PROBLEM DESCRIPTION: Skip the pictures and extract all of the lines exactly as written.
---
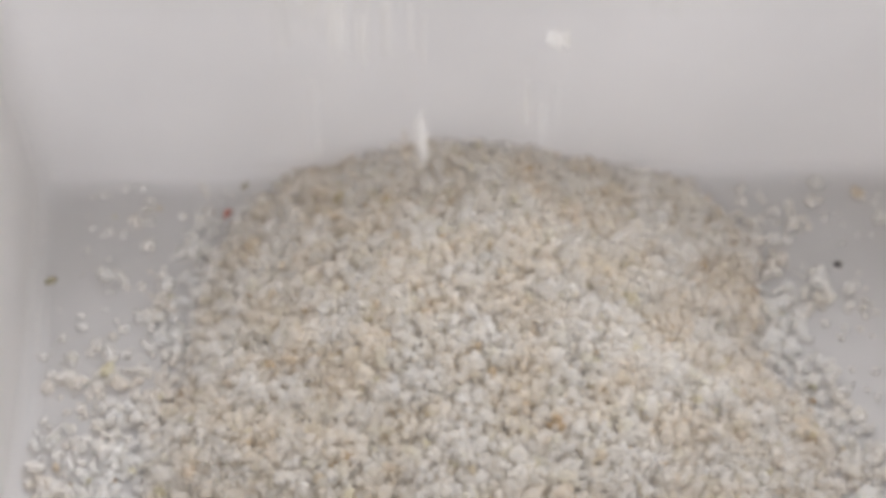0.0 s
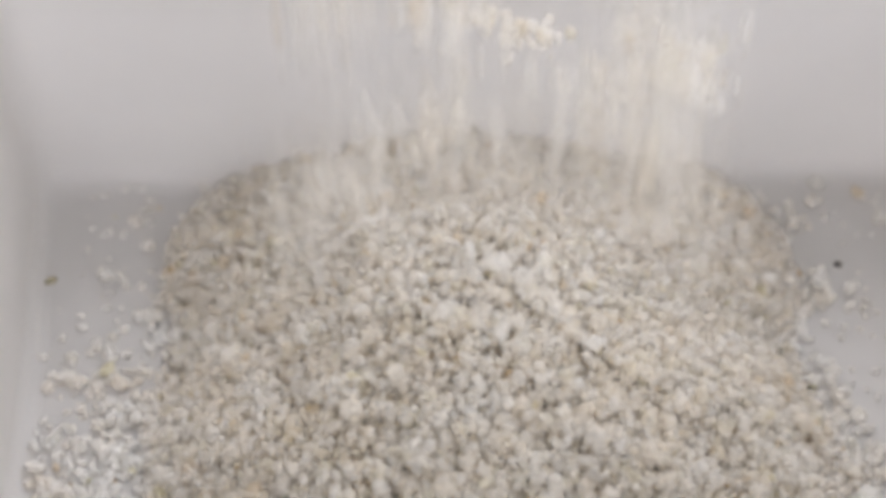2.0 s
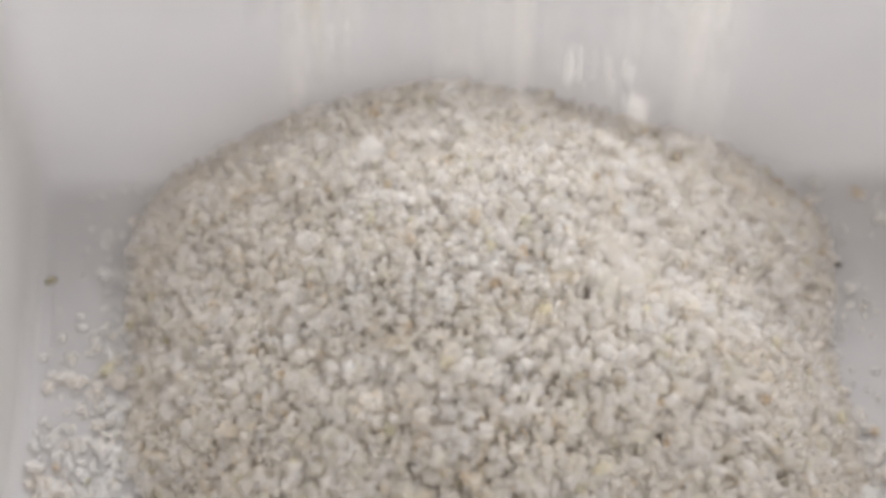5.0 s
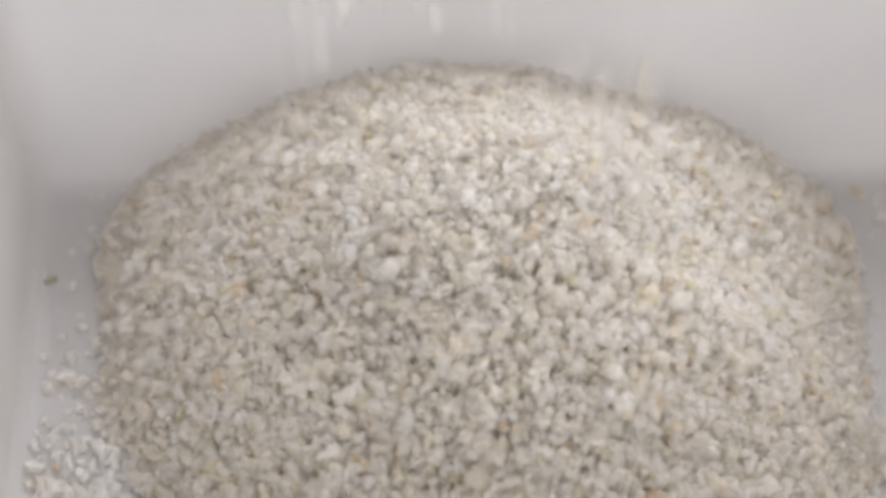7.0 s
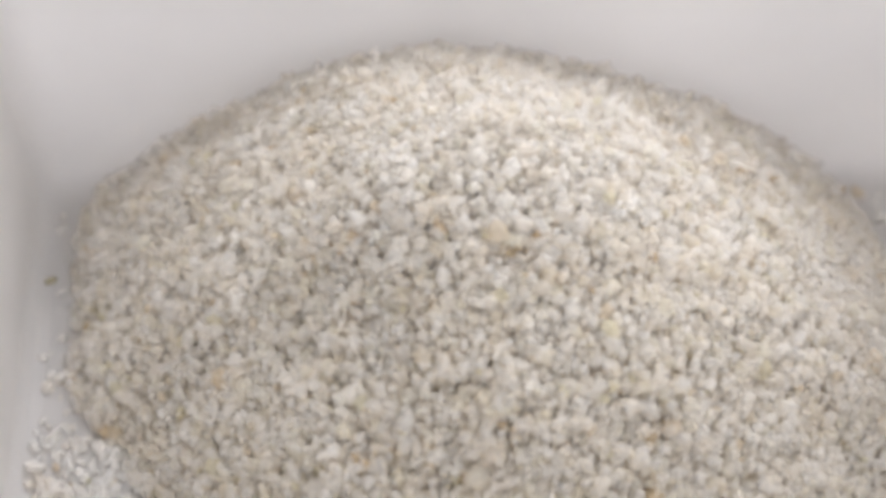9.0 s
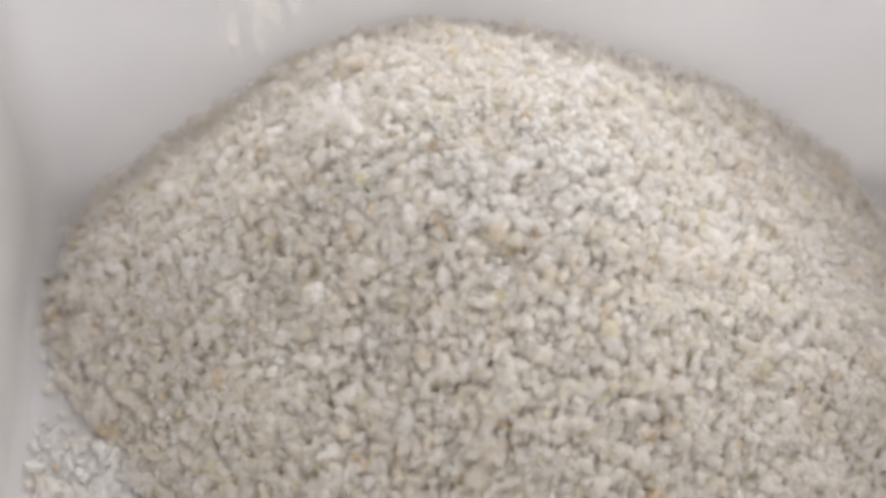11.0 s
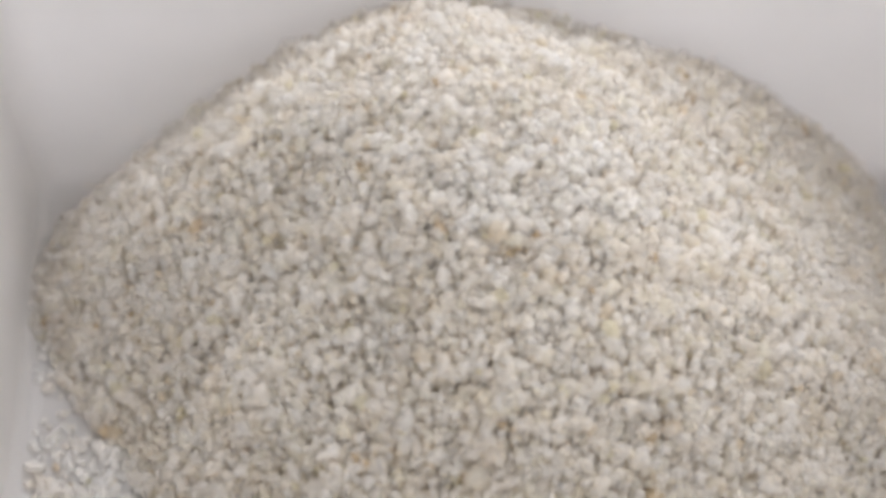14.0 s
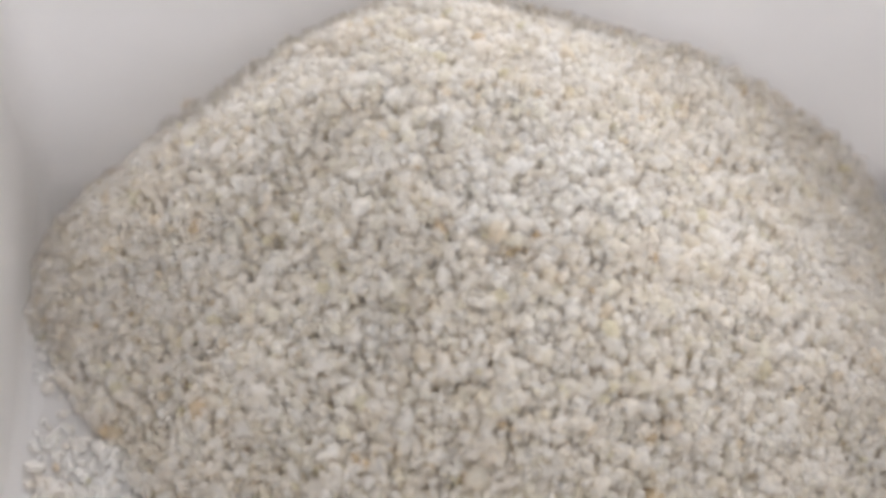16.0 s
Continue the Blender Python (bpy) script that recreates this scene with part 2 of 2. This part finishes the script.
---
SOLUTION FOR THIS EXERCISE:
0.0 s
2.0 s
5.0 s
7.0 s
9.0 s
11.0 s
14.0 s
16.0 s
Continue the Blender Python (bpy) script that recreates this scene with part 2 of 2. This part finishes the script.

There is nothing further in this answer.